WRITTEN EXERCISE: All lines from the one with "carried.keyframe_insert(path, frame=frame(t))" through the one with "curve.update()", and only those, are to be reproduced exactly, both ends included.
──────── DATA EXTRACT ────────
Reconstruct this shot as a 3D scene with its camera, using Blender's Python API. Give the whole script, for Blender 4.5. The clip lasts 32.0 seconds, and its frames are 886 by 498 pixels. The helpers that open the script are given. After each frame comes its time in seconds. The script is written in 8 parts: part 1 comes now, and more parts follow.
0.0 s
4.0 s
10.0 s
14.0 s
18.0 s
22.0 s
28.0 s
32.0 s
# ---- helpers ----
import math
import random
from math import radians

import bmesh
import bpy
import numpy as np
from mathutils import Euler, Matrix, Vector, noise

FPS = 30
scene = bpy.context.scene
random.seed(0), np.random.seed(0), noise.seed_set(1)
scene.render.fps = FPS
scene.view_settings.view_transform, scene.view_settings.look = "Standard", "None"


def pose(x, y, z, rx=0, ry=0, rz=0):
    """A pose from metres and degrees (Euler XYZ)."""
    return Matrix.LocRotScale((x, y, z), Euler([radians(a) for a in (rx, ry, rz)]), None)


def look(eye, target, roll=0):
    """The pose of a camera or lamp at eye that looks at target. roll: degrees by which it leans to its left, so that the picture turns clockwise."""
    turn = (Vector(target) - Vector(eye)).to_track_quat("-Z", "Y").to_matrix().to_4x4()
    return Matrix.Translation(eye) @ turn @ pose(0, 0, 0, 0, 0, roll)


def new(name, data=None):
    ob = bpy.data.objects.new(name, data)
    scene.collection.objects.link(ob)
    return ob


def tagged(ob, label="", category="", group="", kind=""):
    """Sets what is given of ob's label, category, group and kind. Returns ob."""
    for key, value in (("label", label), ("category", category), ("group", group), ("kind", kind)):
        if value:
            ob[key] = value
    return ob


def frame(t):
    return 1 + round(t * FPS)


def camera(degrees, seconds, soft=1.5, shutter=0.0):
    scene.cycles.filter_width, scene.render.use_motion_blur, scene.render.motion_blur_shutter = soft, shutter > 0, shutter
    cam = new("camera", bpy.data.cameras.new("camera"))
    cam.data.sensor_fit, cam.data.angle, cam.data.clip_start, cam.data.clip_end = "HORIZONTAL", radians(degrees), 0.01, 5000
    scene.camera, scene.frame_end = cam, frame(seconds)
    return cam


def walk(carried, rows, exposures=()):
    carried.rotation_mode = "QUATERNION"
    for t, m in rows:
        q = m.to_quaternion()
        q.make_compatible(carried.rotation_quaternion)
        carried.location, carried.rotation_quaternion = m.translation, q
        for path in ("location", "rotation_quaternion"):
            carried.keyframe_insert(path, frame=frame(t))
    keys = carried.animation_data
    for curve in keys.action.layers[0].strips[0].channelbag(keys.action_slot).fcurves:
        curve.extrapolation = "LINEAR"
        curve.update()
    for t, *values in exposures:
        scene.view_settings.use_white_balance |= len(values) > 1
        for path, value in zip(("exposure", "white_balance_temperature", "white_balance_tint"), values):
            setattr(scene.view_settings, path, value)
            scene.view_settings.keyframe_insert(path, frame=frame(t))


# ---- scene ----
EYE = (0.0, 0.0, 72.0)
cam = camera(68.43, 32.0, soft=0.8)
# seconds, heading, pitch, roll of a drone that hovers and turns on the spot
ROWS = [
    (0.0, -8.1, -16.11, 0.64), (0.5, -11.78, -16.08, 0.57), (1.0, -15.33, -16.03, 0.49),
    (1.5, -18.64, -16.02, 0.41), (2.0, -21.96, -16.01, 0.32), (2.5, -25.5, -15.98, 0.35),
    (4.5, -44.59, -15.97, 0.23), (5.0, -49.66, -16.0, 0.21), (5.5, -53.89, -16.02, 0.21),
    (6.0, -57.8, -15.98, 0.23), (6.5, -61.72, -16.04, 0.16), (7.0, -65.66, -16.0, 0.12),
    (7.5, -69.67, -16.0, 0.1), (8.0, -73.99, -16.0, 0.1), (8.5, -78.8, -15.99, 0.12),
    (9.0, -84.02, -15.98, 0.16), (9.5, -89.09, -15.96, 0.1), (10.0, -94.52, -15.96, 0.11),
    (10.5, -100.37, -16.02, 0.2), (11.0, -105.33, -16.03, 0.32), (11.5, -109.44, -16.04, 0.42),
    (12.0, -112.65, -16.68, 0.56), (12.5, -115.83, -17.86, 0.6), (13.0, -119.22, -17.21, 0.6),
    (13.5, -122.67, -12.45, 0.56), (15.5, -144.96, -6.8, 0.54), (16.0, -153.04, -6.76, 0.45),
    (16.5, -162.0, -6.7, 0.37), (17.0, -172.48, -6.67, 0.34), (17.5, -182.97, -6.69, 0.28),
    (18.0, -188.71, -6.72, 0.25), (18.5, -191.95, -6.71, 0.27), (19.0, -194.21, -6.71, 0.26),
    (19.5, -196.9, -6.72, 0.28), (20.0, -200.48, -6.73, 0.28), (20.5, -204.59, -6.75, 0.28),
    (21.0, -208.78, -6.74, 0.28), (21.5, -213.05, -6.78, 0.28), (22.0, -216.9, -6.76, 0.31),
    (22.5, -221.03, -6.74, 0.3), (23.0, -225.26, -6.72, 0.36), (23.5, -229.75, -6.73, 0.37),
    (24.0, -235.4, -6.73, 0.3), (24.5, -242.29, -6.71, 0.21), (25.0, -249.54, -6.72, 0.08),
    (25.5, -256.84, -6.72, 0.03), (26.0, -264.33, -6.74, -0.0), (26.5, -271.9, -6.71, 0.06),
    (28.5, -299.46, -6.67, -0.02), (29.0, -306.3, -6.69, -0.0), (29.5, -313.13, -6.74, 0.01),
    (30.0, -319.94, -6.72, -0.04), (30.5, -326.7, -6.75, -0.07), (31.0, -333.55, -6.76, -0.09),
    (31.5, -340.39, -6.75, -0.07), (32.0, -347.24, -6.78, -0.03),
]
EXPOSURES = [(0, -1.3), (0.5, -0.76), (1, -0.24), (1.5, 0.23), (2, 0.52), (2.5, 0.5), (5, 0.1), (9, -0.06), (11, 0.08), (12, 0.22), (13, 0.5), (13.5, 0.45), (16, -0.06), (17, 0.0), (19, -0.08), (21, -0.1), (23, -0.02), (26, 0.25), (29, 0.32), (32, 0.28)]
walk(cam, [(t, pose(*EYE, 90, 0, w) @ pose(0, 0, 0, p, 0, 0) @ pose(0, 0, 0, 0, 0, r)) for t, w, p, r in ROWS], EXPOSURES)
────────
──────── DATA EXTRACT ────────
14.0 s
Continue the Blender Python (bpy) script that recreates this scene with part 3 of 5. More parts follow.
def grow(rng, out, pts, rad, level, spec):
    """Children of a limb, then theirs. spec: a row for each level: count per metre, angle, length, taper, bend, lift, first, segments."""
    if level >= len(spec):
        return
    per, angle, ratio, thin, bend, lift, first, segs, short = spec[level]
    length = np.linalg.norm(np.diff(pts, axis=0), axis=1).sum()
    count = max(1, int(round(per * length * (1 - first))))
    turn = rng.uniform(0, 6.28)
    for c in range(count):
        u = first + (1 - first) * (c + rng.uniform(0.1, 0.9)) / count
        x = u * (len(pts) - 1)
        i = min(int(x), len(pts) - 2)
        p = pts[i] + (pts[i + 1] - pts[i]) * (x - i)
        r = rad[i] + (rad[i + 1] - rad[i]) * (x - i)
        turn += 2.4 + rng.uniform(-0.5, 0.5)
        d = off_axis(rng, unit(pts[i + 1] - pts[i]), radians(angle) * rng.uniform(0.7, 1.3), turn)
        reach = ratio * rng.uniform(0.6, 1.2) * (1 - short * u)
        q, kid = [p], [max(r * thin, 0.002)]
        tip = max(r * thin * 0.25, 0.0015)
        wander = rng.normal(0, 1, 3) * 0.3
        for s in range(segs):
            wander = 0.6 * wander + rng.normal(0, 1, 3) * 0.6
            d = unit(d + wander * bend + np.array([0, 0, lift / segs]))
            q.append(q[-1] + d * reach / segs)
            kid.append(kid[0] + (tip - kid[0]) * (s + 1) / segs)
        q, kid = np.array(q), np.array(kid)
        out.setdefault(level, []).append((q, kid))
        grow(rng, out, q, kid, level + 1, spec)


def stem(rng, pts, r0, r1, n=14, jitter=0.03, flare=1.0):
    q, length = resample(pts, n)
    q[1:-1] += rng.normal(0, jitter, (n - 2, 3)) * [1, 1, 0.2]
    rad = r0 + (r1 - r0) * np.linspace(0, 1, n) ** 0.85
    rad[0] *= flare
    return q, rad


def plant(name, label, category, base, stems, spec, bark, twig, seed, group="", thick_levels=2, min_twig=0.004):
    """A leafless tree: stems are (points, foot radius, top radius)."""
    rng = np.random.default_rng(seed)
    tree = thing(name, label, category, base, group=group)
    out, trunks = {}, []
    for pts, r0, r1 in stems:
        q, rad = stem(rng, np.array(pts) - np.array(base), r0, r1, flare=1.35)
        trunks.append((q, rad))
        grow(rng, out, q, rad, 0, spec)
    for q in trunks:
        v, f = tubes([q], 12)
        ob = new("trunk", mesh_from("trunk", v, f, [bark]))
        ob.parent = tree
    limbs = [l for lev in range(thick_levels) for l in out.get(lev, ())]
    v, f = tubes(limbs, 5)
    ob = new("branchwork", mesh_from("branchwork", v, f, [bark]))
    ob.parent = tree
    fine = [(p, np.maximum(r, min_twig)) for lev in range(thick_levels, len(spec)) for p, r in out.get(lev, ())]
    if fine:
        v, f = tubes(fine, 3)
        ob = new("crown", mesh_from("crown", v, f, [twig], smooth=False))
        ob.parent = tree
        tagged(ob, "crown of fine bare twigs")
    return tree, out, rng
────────
ANSWER FOR THIS EXERCISE:
            carried.keyframe_insert(path, frame=frame(t))
    keys = carried.animation_data
    for curve in keys.action.layers[0].strips[0].channelbag(keys.action_slot).fcurves:
        curve.extrapolation = "LINEAR"
        curve.update()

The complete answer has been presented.